- The High Court has given Treasury the green light to automate its procurement and payments system.
- A technology firm, ADK Technologies Limited, had petitioned the court to nullify a Sh647 million contract awarded to a consortium of companies led by Kingsway Business Systems to automate the Treasury’s Ifmis.
The High Court has given Treasury the green light to automate its procurement and payments system.
A technology firm, ADK Technologies Limited, had petitioned the court to nullify a Sh647 million contract awarded to a consortium of companies led by Kingsway Business Systems to automate the Treasury’s Integrated Financial Management System (Ifmis).
In the court papers, ADK had claimed that its bid was rejected on the ground that its price was above the market rates. It also argued the winner of the tender did not meet the technical specifications, claiming the firm is specialised in insurance services and not Information Communication Technology (ICT).
Justice Jairus Ngaah however dismissed the suit terming it an abuse of court processes.
The dispute on the tender started in January this year after Treasury Principal Secretary Julius Muia notified bidders that the consortium headed by Kingsway was the successful bidder.
Kingsway-led consortium emerged the winner after been evaluated at Sh647 million. Other companies in the consortium that bagged the tender is Kobby Technologies and Inplenion Eastern Africa.

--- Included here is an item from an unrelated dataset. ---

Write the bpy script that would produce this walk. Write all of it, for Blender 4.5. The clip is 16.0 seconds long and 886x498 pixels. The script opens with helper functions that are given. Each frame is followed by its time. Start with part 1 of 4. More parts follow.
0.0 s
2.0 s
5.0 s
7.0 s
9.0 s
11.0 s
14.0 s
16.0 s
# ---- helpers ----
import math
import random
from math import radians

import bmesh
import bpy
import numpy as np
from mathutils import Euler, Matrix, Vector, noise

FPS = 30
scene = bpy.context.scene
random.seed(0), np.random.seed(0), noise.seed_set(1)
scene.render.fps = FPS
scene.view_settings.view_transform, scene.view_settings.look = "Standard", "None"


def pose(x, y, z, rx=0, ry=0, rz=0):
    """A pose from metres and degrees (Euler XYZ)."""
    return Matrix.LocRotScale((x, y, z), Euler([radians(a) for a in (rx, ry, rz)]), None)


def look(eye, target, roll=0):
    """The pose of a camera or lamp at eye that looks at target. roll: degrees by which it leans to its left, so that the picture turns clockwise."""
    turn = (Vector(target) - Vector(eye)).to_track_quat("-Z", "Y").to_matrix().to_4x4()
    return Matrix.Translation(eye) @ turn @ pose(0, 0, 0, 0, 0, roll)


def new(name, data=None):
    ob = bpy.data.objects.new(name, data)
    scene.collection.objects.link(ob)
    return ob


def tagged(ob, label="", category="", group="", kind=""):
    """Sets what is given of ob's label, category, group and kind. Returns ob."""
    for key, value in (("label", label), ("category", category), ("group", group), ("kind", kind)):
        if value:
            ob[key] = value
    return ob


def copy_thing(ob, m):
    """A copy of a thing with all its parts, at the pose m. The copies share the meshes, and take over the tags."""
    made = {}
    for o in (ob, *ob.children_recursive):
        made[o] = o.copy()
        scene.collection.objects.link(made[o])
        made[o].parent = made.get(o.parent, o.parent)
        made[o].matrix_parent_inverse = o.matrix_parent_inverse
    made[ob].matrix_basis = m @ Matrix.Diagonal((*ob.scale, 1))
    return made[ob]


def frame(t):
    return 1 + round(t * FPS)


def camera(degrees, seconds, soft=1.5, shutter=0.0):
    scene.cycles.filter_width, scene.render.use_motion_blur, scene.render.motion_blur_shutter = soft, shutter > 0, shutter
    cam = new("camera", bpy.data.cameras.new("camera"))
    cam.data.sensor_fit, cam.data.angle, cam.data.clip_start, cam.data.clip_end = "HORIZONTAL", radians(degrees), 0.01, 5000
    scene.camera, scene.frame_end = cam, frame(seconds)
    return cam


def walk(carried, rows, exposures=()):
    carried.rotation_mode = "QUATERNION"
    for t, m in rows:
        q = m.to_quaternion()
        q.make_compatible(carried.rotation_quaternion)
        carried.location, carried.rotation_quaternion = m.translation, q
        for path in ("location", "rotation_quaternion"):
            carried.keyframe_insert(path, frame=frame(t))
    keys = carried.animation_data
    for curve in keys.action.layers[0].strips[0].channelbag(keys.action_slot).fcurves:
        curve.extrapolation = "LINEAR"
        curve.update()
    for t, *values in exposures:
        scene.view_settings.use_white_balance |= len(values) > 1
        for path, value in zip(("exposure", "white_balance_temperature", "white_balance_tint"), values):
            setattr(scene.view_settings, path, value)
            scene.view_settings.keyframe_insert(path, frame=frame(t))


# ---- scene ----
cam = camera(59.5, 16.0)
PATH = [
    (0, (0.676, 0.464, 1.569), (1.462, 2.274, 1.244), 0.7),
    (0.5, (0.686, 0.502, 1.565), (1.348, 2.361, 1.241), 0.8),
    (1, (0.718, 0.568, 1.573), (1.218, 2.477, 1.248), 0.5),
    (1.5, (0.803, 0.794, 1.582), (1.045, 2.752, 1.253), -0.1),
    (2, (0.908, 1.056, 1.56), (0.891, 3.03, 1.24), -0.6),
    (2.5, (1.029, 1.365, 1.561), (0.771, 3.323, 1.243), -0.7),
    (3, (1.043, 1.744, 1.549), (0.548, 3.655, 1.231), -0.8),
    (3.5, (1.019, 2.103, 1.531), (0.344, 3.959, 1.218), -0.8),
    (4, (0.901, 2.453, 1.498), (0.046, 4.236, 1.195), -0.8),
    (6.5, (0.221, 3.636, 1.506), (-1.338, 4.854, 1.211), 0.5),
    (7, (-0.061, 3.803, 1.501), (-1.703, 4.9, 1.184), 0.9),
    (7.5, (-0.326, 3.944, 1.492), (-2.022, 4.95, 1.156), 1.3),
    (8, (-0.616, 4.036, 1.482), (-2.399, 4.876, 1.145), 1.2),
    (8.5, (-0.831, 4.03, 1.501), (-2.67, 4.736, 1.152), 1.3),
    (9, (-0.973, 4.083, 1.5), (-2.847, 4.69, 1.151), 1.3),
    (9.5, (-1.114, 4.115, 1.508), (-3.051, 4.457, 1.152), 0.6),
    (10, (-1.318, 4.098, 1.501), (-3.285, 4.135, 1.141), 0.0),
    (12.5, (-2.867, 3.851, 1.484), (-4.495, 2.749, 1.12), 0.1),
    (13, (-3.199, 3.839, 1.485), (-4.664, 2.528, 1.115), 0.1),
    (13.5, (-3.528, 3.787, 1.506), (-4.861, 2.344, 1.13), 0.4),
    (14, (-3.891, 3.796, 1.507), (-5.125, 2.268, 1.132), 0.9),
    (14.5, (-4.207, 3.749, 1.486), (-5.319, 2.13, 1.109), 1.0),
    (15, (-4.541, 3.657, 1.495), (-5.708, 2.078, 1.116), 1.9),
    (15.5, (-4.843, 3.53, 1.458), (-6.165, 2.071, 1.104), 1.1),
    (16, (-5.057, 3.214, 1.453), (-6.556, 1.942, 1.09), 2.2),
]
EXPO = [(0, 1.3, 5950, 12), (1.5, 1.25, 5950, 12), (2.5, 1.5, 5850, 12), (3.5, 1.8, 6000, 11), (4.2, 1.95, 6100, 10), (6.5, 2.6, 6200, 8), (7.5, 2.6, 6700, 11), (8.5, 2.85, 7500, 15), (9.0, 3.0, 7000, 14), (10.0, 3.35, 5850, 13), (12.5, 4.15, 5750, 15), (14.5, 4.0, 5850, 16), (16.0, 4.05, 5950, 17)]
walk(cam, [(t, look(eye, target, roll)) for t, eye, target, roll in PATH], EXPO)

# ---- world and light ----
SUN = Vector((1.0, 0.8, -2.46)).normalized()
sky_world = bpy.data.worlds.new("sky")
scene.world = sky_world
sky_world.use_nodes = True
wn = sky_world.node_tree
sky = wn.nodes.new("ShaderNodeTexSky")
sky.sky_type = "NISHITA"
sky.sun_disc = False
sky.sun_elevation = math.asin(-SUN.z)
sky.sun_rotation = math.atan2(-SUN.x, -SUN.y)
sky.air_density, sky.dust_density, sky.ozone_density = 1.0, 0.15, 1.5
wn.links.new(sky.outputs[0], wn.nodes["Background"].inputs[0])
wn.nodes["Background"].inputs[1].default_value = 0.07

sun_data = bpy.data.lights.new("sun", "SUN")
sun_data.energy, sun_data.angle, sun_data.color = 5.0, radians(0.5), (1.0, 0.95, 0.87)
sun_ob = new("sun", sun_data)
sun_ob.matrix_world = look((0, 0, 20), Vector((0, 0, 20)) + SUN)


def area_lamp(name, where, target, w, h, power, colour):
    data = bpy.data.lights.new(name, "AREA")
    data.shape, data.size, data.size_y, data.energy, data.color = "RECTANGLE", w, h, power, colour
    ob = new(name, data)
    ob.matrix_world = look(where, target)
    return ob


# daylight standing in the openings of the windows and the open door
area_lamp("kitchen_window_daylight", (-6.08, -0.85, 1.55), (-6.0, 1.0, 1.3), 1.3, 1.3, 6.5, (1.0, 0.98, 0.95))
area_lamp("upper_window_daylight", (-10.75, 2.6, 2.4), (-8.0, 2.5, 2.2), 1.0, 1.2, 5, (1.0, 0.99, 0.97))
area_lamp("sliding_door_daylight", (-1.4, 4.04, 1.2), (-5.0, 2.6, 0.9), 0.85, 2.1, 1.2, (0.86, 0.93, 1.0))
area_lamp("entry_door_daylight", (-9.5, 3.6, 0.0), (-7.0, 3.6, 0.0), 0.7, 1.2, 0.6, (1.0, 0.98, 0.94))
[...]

The second was Next Technologies Sh651 million while the ADK-led consortium was said to have been evaluated at Sh898.9 million. But Kingsway could not be awarded the contract of the job after ADK Technologies moved to the Public Procurement Administrative Review Board (PPARB) tribunal seeking a repeat of the procurement process.
On February 8, 2021 the tribunal dismissed the application forcing ADK to rush to court seeking to have the entire decision of the tribunal quashed. Pending determination of the case, the court issued a temporary order on March 6, 2021 stopping the Treasury from awarding the contract.
Samuel Haile Nigussie, the project manager of Transnational Computer Technologies in California, US, said the issue of overpricing was unfounded and untrue.
This, he said, is because there was no standard price given in the tender document nor in the PPARB’s website to guide the bidders on the subject tender.
He told the court that the consortium that won the tender failed to comply with the instructions in respect of the tender document.